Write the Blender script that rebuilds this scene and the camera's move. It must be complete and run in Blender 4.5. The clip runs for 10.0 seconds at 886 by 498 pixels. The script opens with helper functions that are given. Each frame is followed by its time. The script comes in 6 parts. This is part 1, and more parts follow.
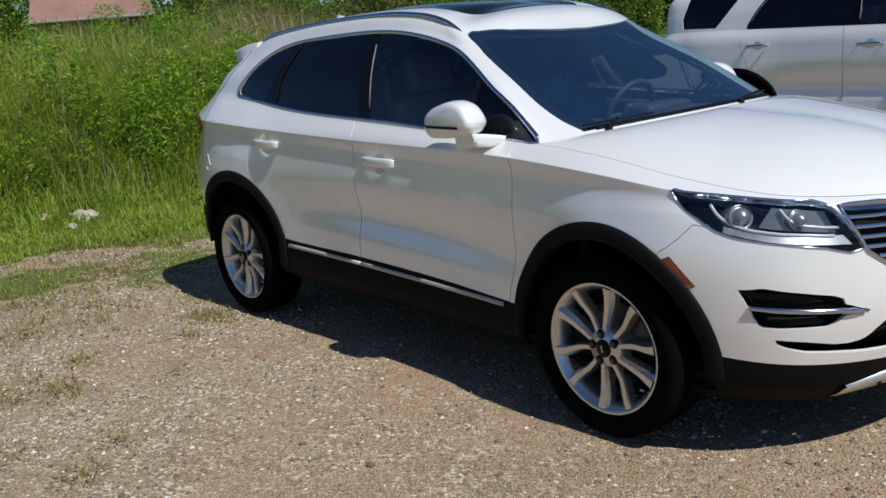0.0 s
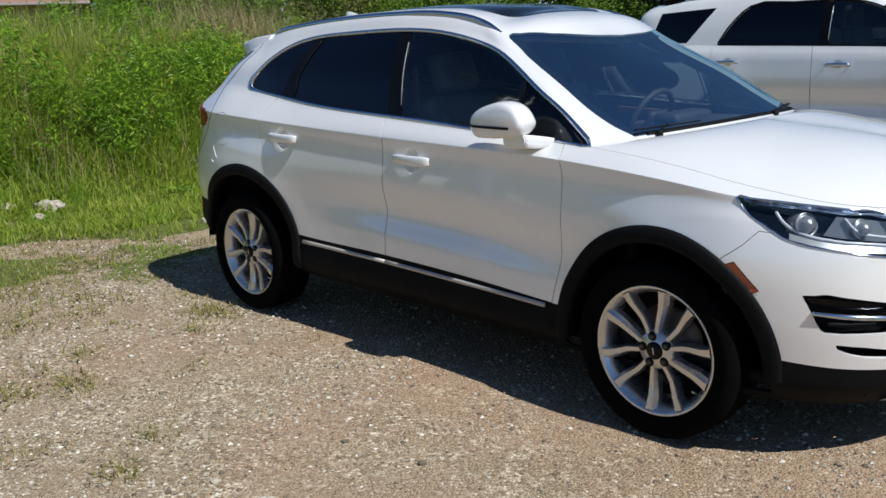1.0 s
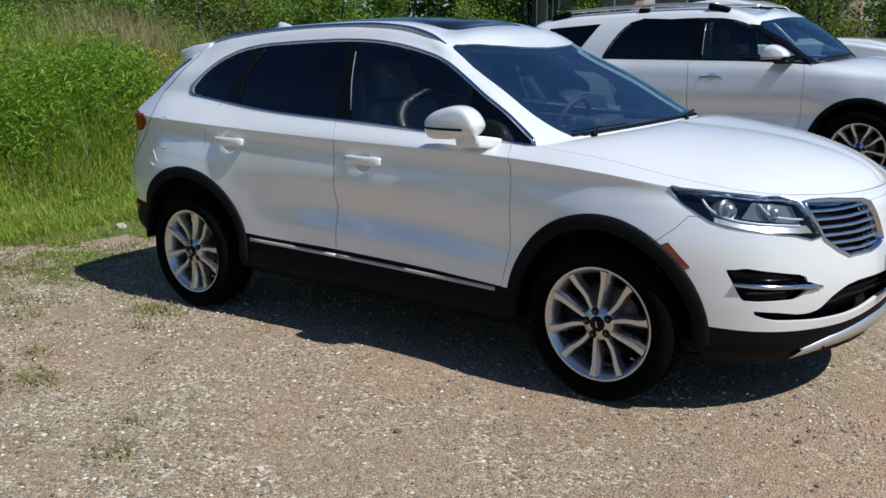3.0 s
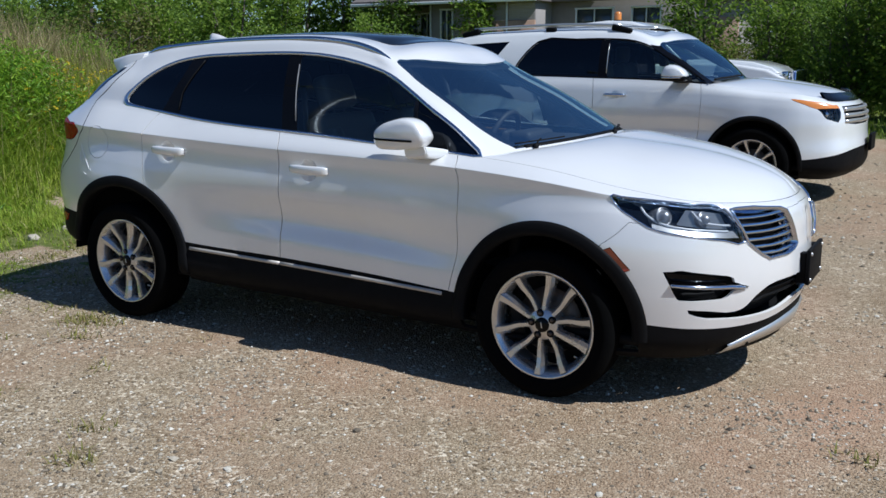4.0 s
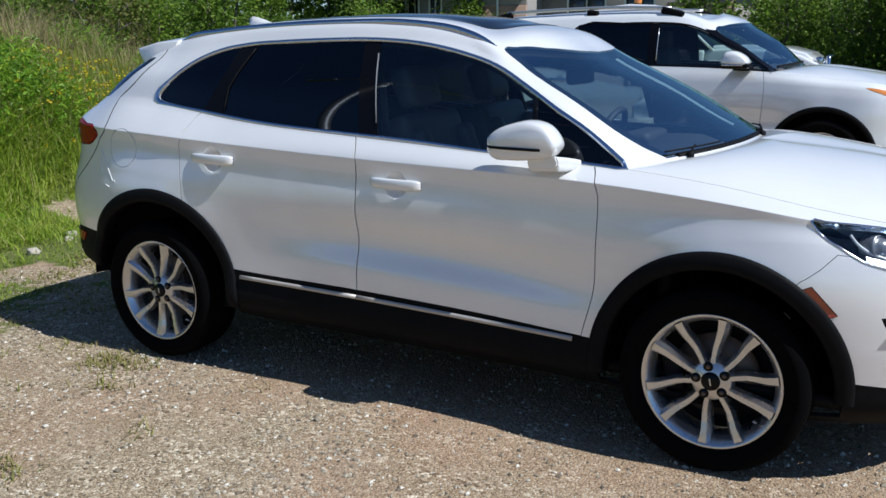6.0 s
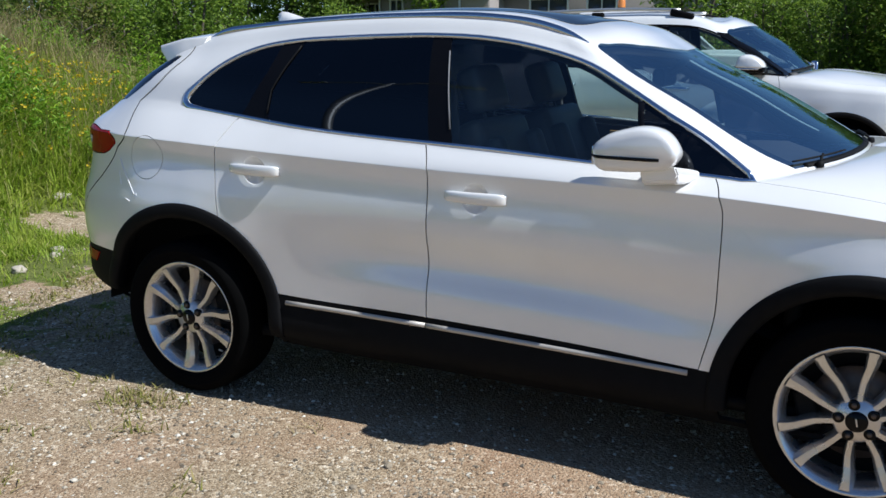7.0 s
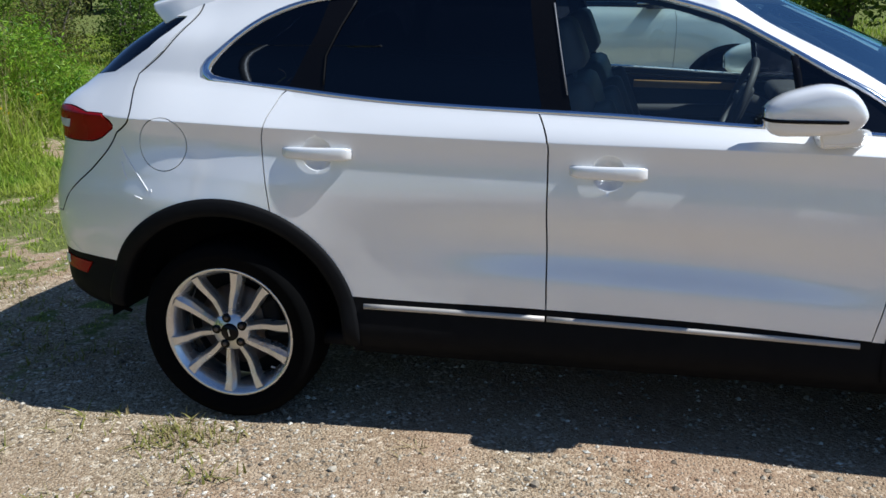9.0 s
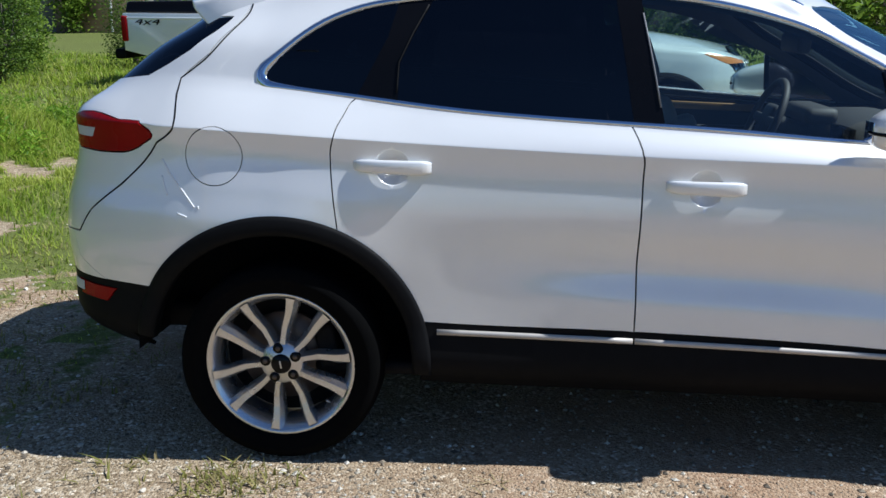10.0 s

Exercise objective
Ignore the images and quote every line of the listing exactly.

Result for this task
Write the Blender script that rebuilds this scene and the camera's move. It must be complete and run in Blender 4.5. The clip runs for 10.0 seconds at 886 by 498 pixels. The script opens with helper functions that are given. Each frame is followed by its time. The script comes in 6 parts. This is part 1, and more parts follow.
0.0 s
1.0 s
3.0 s
4.0 s
6.0 s
7.0 s
9.0 s
10.0 s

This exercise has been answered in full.